The far-right politician is returning for the first time since supporters stormed the Supreme Court, Congress and presidential palace in January.
The riots came after weeks of protests claiming fraud in his defeat to President to Luiz Inácio Lula da Silva.
Speaking at an airport in Florida before boarding a flight, he said he would not lead the opposition to Lula.
But in an interview with CNN, Mr Bolsonaro also said he would help his Liberal Party as a “person with experience” and that he intended to travel across Brazil to campaign in next year’s local elections.
After arriving in the terminal in Orlando, he spoke and took pictures with throngs of supporters.
Mr Bolsonaro is scheduled to land in the Brazilian capital, Brasília, early on Thursday local time (three hours behind GMT).
The former president faces numerous legal challenges on his return, including an investigation into whether he incited rioters who stormed key government buildings a week after Lula’s inauguration.
He is also at the centre of a scandal over allegations that he tried to illegally import and keep millions of dollars’ worth of jewellery given to him and his wife by Saudi Arabia in 2019.
The jewels were impounded by Brazilian customs officials when a member of Mr Bolsonaro’s entourage tried to bring them into the country in 2021.
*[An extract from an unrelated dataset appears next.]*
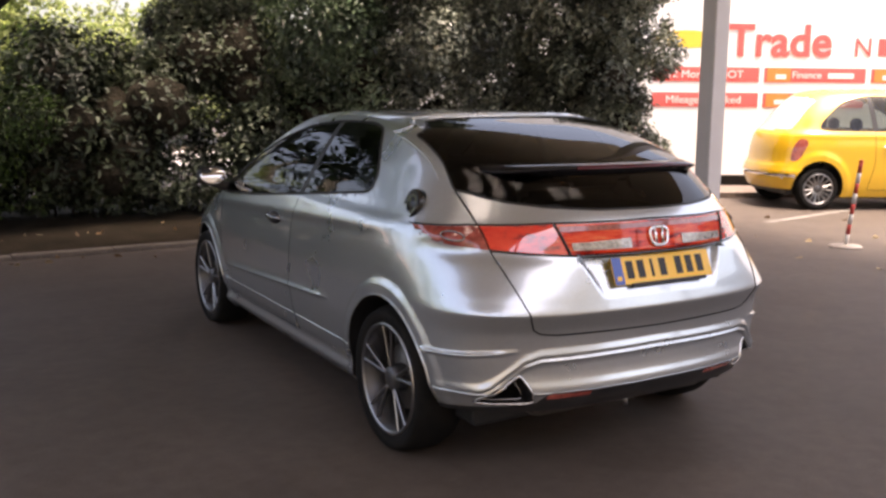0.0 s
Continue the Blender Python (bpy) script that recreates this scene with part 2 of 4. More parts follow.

On Wednesday, federal police summoned Mr Bolsonaro to testify in the Saudi case on 5 April.
In addition, he faces 16 cases before Brazil’s Superior Electoral Tribunal (TSE), which could prevent him running for office for eight years, removing him from the 2026 presidential race.
He left the country in December before his successor was sworn in, travelling to Florida and applying for a six-month US tourist visa.
Mr Bolsonaro narrowly lost the presidential election last October to his left-wing rival, which led to unsubstantiated claims by his supporters of voting fraud – eventually escalating into the violent scenes in the capital.
He has voiced “regret” for the unrest but denies he caused it.
However, Brazil’s Supreme Court has agreed to include him in its investigation into the storming of government buildings on 8 January.
On that day thousands of radical Bolsonaro supporters, who continue to say the election was rigged, stormed the country’s Supreme Court, Congress and presidential palace in Brasília.
They had been camping in and around the city for weeks calling for a military coup and more than 1,200 people are being charged over the riot.
In February, Brazilian Senator Marcos do Val said Mr Bolsonaro was at a meeting in December about a plot to keep him in power, alleging he was asked to get the head of the electoral authority to compromise himself to discredit the presidential election.
Neither he nor his representatives have yet commented on Mr do Val’s remarks.